To insist God should have prevented evil from the beginning is little more than the arrogant presumption that God must operate according to an atheist’s prescription. It is the god-of-my-making presumption. Errant theologian Bart Ehrman is a master of this presumption. Boiled down, all his bluster about evil in the world is based on his insistence that God should perform according to Bart's prescription. He makes God in his own image and then executes him. Isaiah compared this gross error to the clay thinking it could tell the potter what to do (Isaiah 10:15, 29:6 and 45:9). Erhman tries to ameliorate his error by claiming he is an agnostic. In fact he is an atheist who has yet to recognise the gulf he has put between himself and reality, for God says no man can hide behind double-mindedness. Either you are for him or you are against him. Various scriptural references capture this principle (James 1:8 and 4:8, Matthew 6:24, Luke 11:23, Galatians 1:10, Proverbs 11:24).
Finally, we need to return to the pre-eminent argument that the presence of evil does not disprove God’s existence. As we said earlier, it raises questions about God’s way’s and purposes, but it does not disprove God. The late Dr Greg Bahnsen accepted this argument but maintained it was insufficient in itself to deal with the problem of evil. We disagree. It may not satisfy the atheist, but it is logically consistent as far as the existence of God is concerned. The plain fact is that the existence of evil does not disprove God. The limiting factor for both atheist and Christian alike is the fact that no one can understand the full breadth and depth of God’s goodness and power in term of how when, where, why and to what he chooses to apply them. There has to be too many factors outside anyone’s understanding to justify drawing conclusions about what God would or should do. The obvious example is the advent of Christ. Why did God wait thousands of years before inaugurating the New Covenant in Christ? Why did he institute a 'shadow’ of it in the Old Covenant system operated through Israel? Clearly, God’s agenda is beyond our full understanding and he has never been under any obligation to make it otherwise. Instead he has given us enough, preserved in the Biblical text, to know the broad parameters of God’s plan for this planet. Thinking it is possible to punch God out of the ring using the presence of evil as the king hit is ridiculous.

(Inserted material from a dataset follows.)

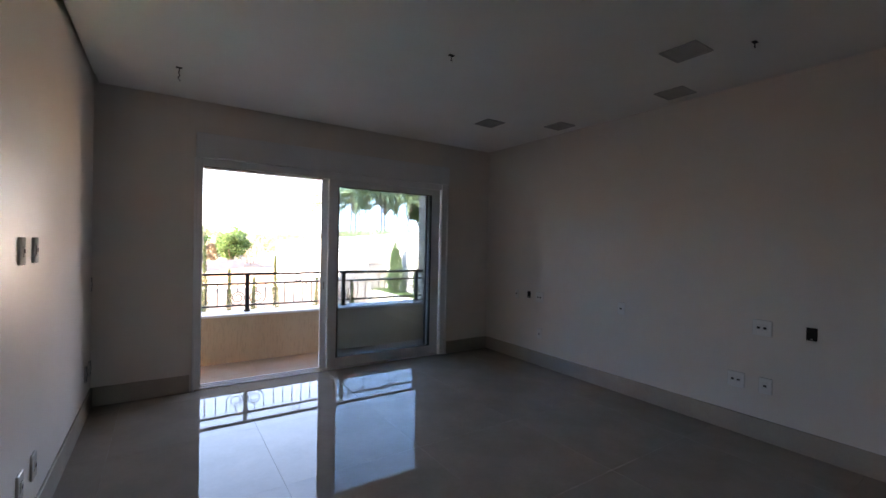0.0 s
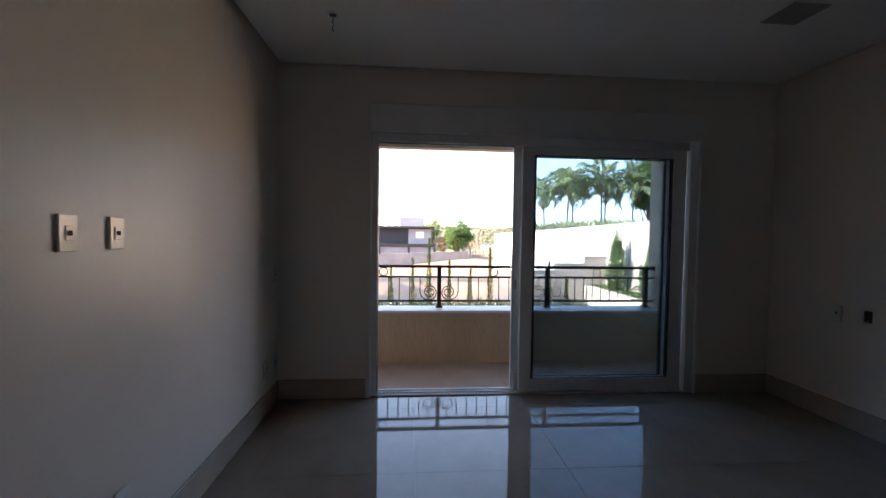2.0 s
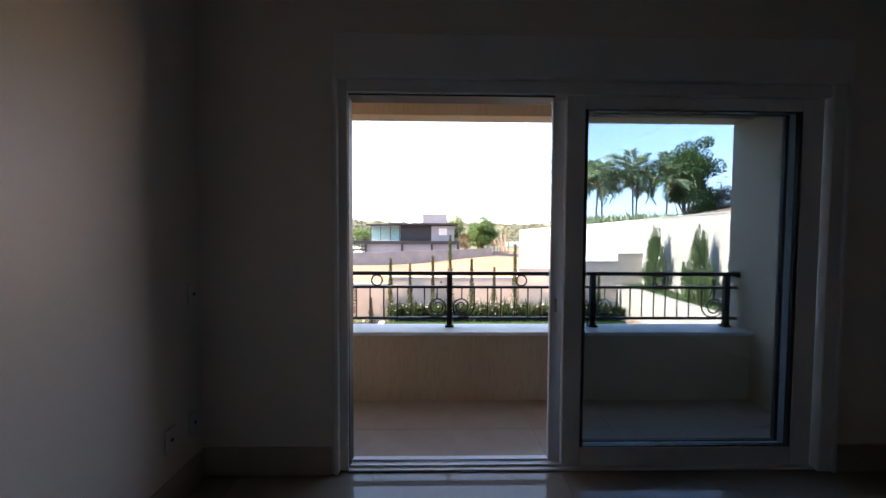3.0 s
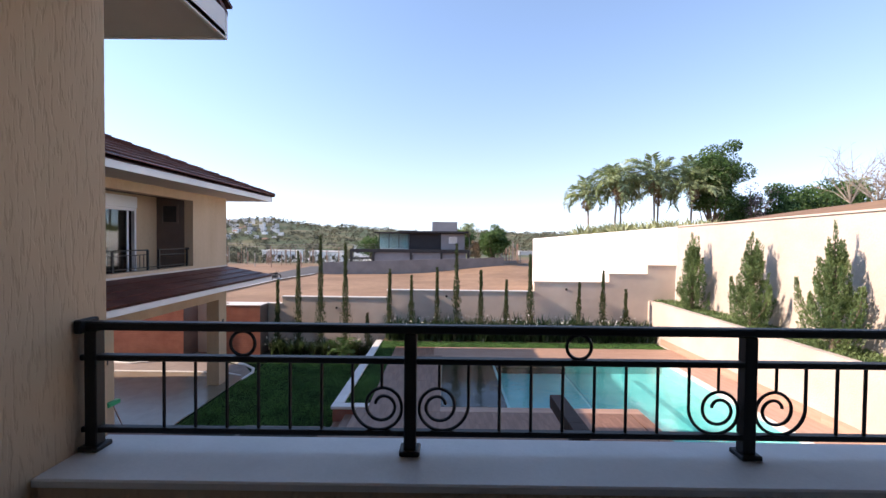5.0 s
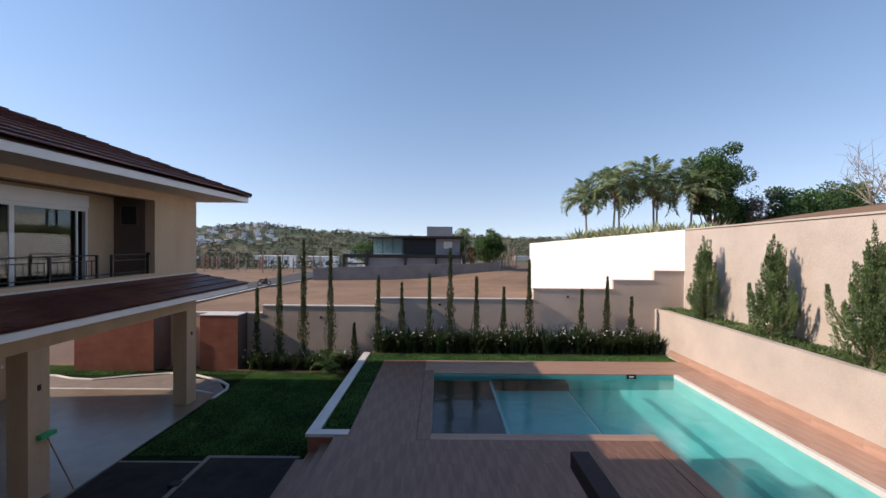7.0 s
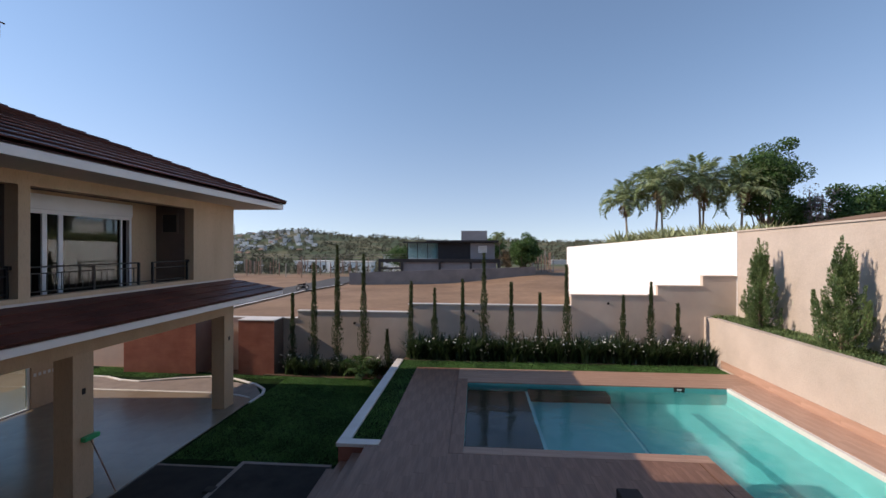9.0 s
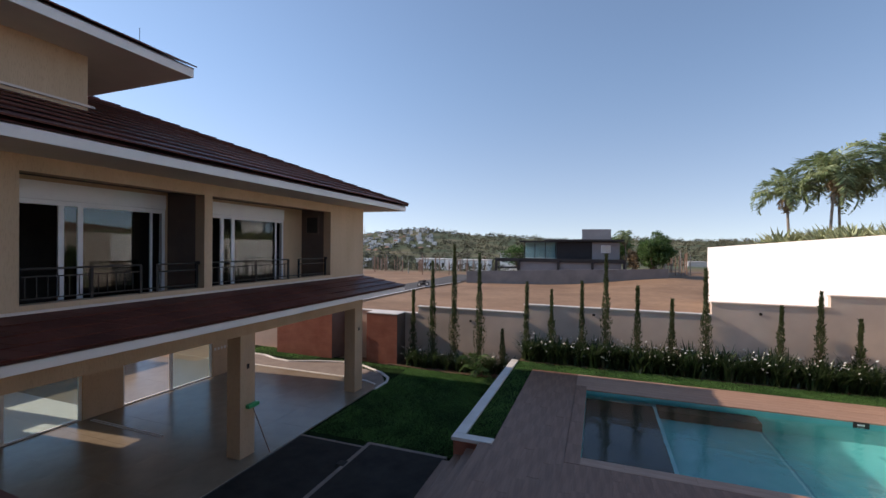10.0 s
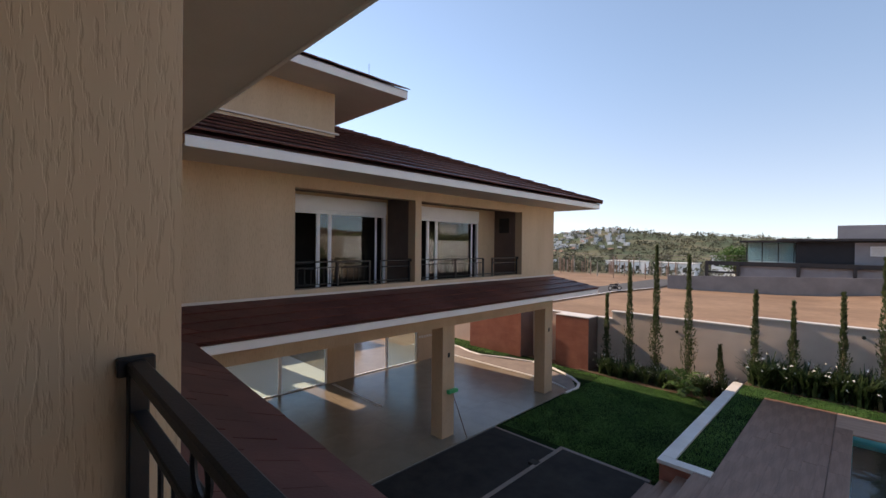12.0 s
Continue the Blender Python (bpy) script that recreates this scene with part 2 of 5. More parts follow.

In the end it turns out that the problem of evil is an issue that Man cannot resolve until God finishes with this world as it now is. Until then claiming evil proves the non-existence of God is, at best, a poor straw-man argument.
Useful resources
These books, in addition to the Bible (NIV) proved useful in considering the question of evil in the world:
Bahnsen G.L. (1999): Always Ready: Directions for Defending the Faith. American Vision, Atlanta.
Hunt D. (1996): In Defense of the Faith: Biblical Answers to Challenging Questions. Harvest House, Eugene.
Kumar S. and Heininger J. (1987): Christianity for Sceptics. Life Foundation, Auckland.
Lutzer E.W. (2000): Ten Lies About God: And How You Might Already be Deceived. Word Publishing, Nashville.
Strobel L. (2000): The Case for Faith: A Journalist Investigates the Toughest Objections to Christianity. Zondervan, Grand Rapids.